Apple Pay to make its international debut November in Canada?
But as Apple found out in its negotiations with Chinese banks, there are some objections to the percentage of each transaction that Apple is asking for. In China, Apple is reportedly asking for .15% of the 2% fee that credit card companies take on each sale, which is what it is rumored to be receiving from U.S. banks, along with half a cent for debit card transactions. It isn't known whether those are the same terms that Apple is negotiating with the financial institutions in Canada. The Journal says that Apple might be asking for as much as .25% of the credit card fee on each sale.

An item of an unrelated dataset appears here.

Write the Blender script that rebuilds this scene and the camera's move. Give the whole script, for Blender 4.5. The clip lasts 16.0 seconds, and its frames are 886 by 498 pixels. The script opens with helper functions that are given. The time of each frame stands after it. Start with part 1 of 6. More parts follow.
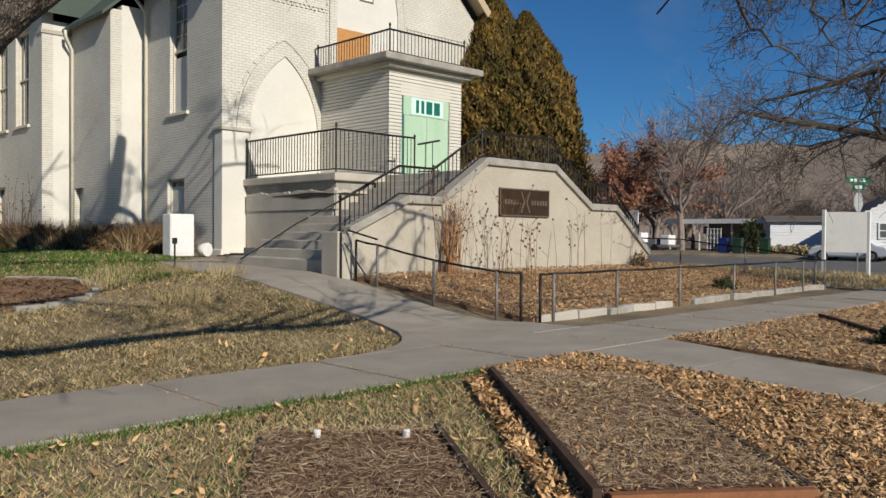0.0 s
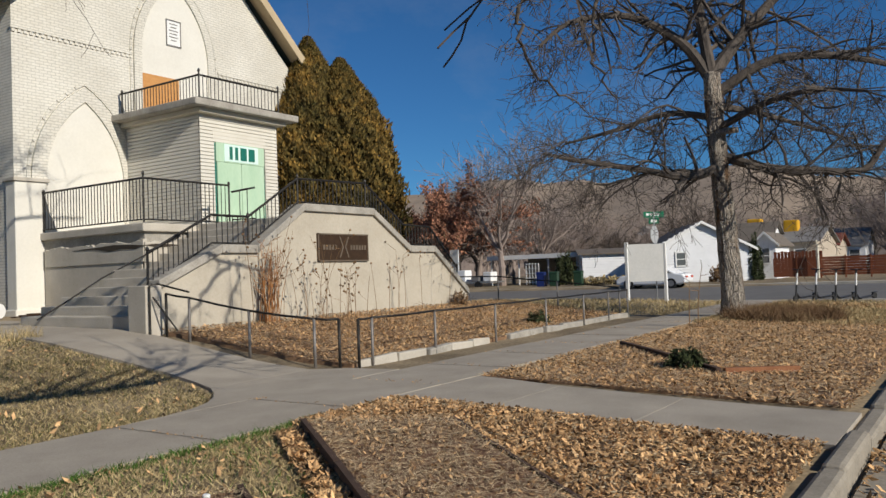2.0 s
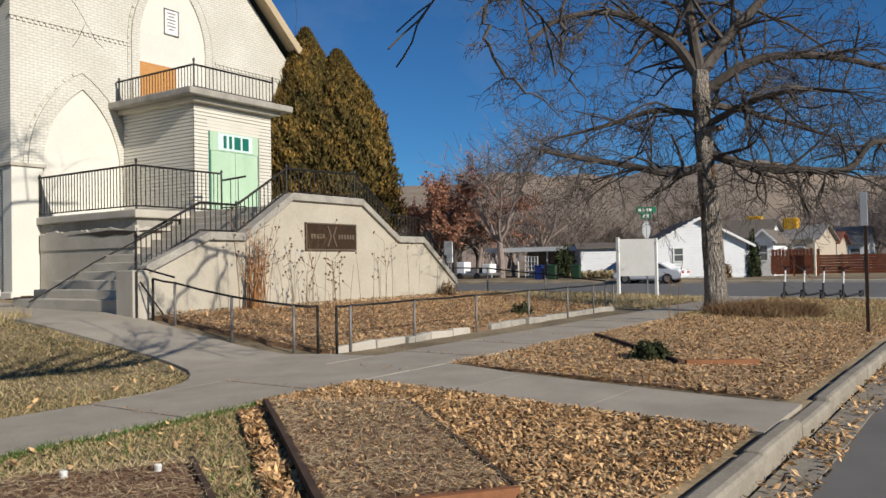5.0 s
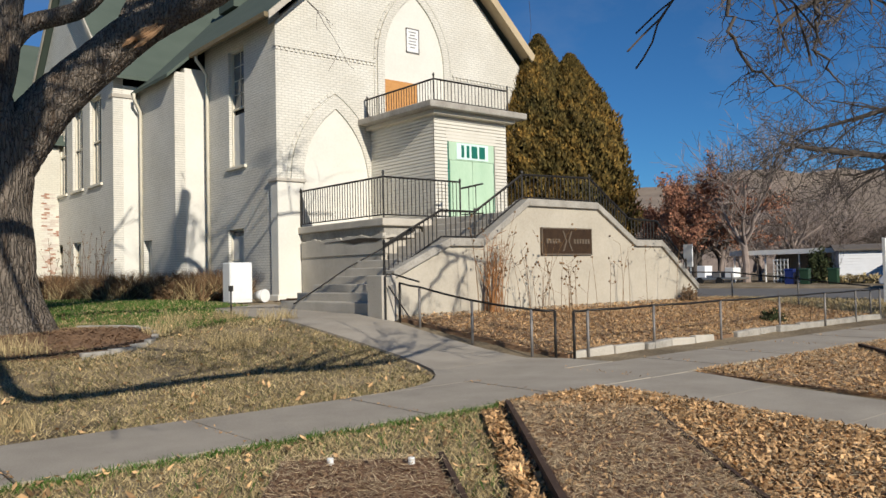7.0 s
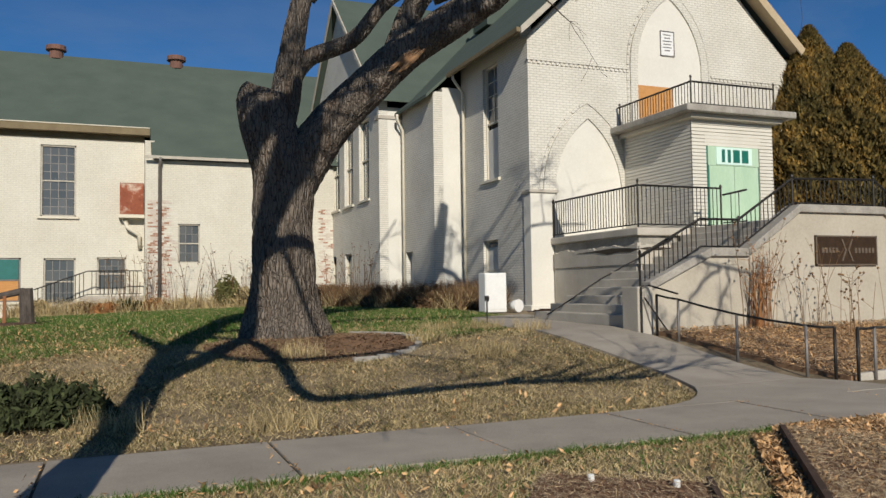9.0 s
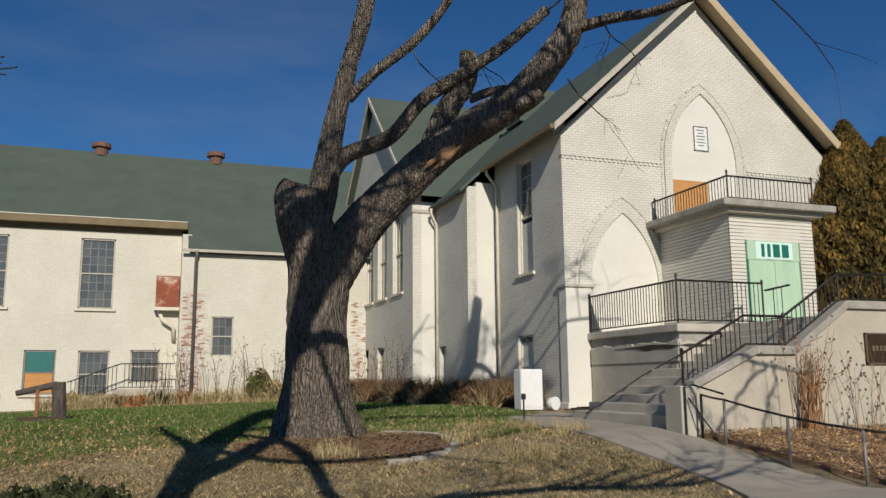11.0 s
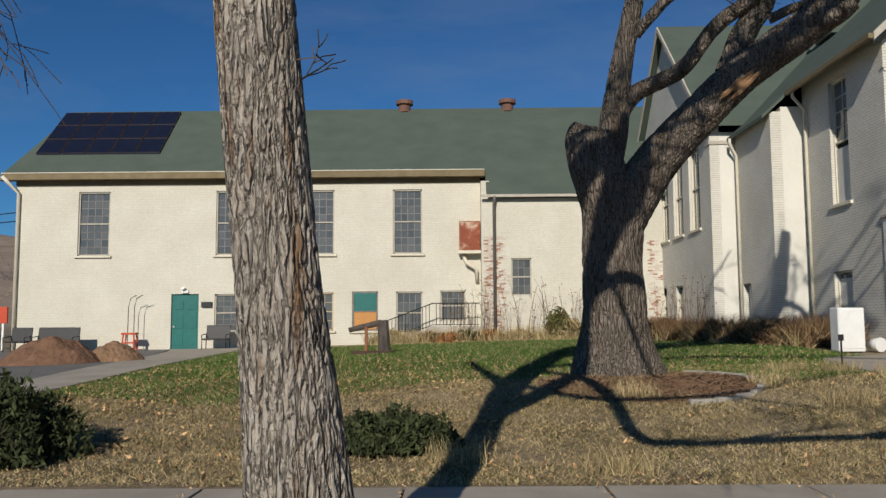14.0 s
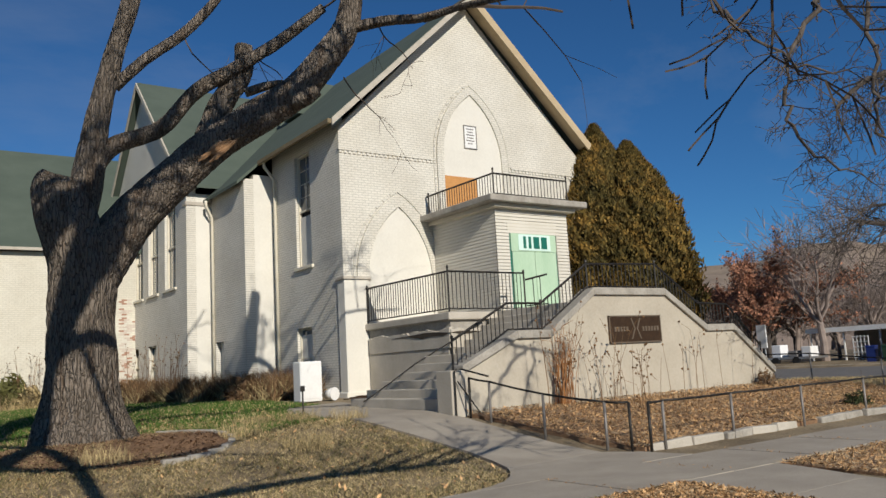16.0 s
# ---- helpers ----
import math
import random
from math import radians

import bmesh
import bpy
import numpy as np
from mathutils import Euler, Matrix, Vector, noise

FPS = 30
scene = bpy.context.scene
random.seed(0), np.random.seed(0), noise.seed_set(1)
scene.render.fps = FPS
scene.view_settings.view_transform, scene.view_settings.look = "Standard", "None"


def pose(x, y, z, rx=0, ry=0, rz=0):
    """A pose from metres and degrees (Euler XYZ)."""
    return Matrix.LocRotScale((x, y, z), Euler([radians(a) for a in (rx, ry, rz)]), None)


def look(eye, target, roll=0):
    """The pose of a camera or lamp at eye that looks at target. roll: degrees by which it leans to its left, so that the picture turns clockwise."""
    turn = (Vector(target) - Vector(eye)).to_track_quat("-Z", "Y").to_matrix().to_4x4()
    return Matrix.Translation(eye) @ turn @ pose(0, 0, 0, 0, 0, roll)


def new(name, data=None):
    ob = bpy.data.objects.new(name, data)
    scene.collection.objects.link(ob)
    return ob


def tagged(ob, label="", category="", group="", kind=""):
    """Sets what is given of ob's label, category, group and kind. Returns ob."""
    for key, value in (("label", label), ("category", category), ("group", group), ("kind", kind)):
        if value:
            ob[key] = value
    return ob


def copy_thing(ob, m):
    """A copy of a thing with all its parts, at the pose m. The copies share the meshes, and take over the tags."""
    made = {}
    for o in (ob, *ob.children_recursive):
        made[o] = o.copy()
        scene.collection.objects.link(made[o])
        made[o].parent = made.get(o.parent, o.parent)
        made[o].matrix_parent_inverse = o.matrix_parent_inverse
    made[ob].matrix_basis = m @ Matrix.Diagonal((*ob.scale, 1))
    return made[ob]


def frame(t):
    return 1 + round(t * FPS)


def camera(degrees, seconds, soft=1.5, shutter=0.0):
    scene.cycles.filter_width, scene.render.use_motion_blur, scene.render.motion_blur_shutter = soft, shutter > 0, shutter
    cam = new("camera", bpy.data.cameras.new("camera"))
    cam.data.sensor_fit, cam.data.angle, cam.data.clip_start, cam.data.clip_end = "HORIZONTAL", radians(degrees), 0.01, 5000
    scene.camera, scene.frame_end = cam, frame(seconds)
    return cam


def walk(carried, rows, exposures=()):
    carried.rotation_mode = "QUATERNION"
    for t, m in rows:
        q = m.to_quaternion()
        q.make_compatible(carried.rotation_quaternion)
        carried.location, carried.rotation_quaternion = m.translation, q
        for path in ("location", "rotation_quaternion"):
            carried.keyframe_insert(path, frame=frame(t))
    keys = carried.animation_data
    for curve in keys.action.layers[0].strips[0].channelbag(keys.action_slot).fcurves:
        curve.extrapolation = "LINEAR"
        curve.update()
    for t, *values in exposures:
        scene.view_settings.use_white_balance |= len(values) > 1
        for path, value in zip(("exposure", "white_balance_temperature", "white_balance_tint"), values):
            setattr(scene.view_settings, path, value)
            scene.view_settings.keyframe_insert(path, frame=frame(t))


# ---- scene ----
cam = camera(57.2, 16.0)
PATH = [
    (0, (0.633, 0.859, 1.33), (2.02, 2.299, 1.293), 0.5),
    (0.5, (0.7, 0.872, 1.33), (2.215, 2.178, 1.301), -0.8),
    (1, (0.719, 0.838, 1.348), (2.325, 2.029, 1.343), -1.2),
    (1.5, (0.742, 0.788, 1.364), (2.392, 1.917, 1.375), -1.5),
    (2, (0.751, 0.679, 1.375), (2.408, 1.798, 1.436), -2.1),
    (2.5, (0.769, 0.506, 1.364), (2.426, 1.624, 1.418), -2.4),
    (3, (0.758, 0.392, 1.38), (2.415, 1.511, 1.439), -2.5),
    (3.5, (0.697, 0.243, 1.375), (2.352, 1.365, 1.428), -1.7),
    (3.7, (0.676, 0.181, 1.369), (2.33, 1.304, 1.41), -0.8),
    (5.8, (0.729, 0.109, 1.347), (2.365, 1.26, 1.386), -1.8),
    (6, (0.713, 0.121, 1.352), (2.328, 1.3, 1.399), -1.9),
    (6.5, (0.662, 0.123, 1.347), (2.108, 1.503, 1.403), -1.4),
    (7, (0.627, 0.114, 1.354), (1.893, 1.661, 1.416), -1.2),
    (7.5, (0.663, 0.155, 1.35), (1.766, 1.823, 1.418), -1.2),
    (8, (0.675, 0.203, 1.363), (1.657, 1.944, 1.443), -1.3),
    (8.5, (0.622, 0.18, 1.369), (1.405, 2.018, 1.456), -0.9),
    (9, (0.596, 0.184, 1.376), (1.337, 2.039, 1.473), -0.8),
    (9.2, (0.603, 0.199, 1.384), (1.349, 2.052, 1.495), -0.7),
    (11.5, (0.573, 0.404, 1.491), (1.15, 2.288, 1.84), 1.0),
    (12, (0.545, 0.295, 1.504), (0.885, 2.253, 1.731), 1.7),
    (12.5, (0.511, 0.207, 1.516), (0.692, 2.188, 1.719), 0.4),
    (13, (0.518, 0.147, 1.523), (0.51, 2.139, 1.704), -0.7),
    (13.5, (0.543, 0.089, 1.525), (0.463, 2.08, 1.698), -1.1),
    (14, (0.543, 0.133, 1.511), (0.507, 2.125, 1.687), -0.3),
    (14.5, (0.563, 0.19, 1.478), (0.918, 2.149, 1.664), -0.8),
    (15, (0.585, 0.156, 1.45), (1.35, 1.973, 1.785), -2.4),
    (15.5, (0.534, 0.102, 1.462), (1.513, 1.813, 1.794), -3.0),
    (16, (0.468, 0.028, 1.466), (1.609, 1.647, 1.75), -3.2),
]
walk(cam, [(t, look(eye, target, roll)) for t, eye, target, roll in PATH], [(0, -0.1), (1.5, -0.1), (3, 0.05), (3.7, 0.05), (6, 0.1), (7.5, 0.05), (9, -0.18), (11.5, -0.26), (14, -0.24), (16, -0.12)])

# ---------- light ----------
SUN_AZ, SUN_EL = 192.0, 26.0
world = bpy.data.worlds.new("sky")
scene.world = world
world.use_nodes = True
wn, wl = world.node_tree.nodes, world.node_tree.links
sky = wn.new("ShaderNodeTexSky")
sky.sky_type, sky.sun_disc = "NISHITA", False
sky.sun_elevation, sky.sun_rotation = radians(SUN_EL), radians(SUN_AZ)
sky.altitude, sky.air_density, sky.dust_density, sky.ozone_density = 1300, 1.0, 0.1, 3.0
tint = wn.new("ShaderNodeMix")
tint.data_type, tint.blend_type = "RGBA", "MULTIPLY"
tint.inputs[0].default_value, tint.inputs[7].default_value = 1.0, (0.46, 1.0, 1.45, 1)
wl.new(sky.outputs[0], tint.inputs[6])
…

The six banks that are currently talking to Apple, Royal Bank of Canada, Toronto-Dominion Bank, Bank of Nova Scotia, Bank of Montreal, Canadian Imperial Bank of Commerce and National Bank of Canada, are also said to be worried about issues with security. Last month, stolen credit card data taken from retailers like Home Depot and Target were used to make fraudulent purchases.
The six banks, which together account for 90% of retail bank deposits in the country, have hired consultancy firm McKinsey & Co. to develop rules and regulations related to security for Apple Pay. To improve security, Canadian banks want Apple to require another level of proof to verify that a particular credit card belongs to the person using it with Apple Pay. That might require a PIN number or a one-time passcode to be entered before a card is used with Apple's mobile payment service.
Canada is considered a great market for Apple to enter, not only because of its proximity to the U.S. In the country, the iPhone has a 33% market share, higher than the 20% share of the smartphone market owned by the device globally.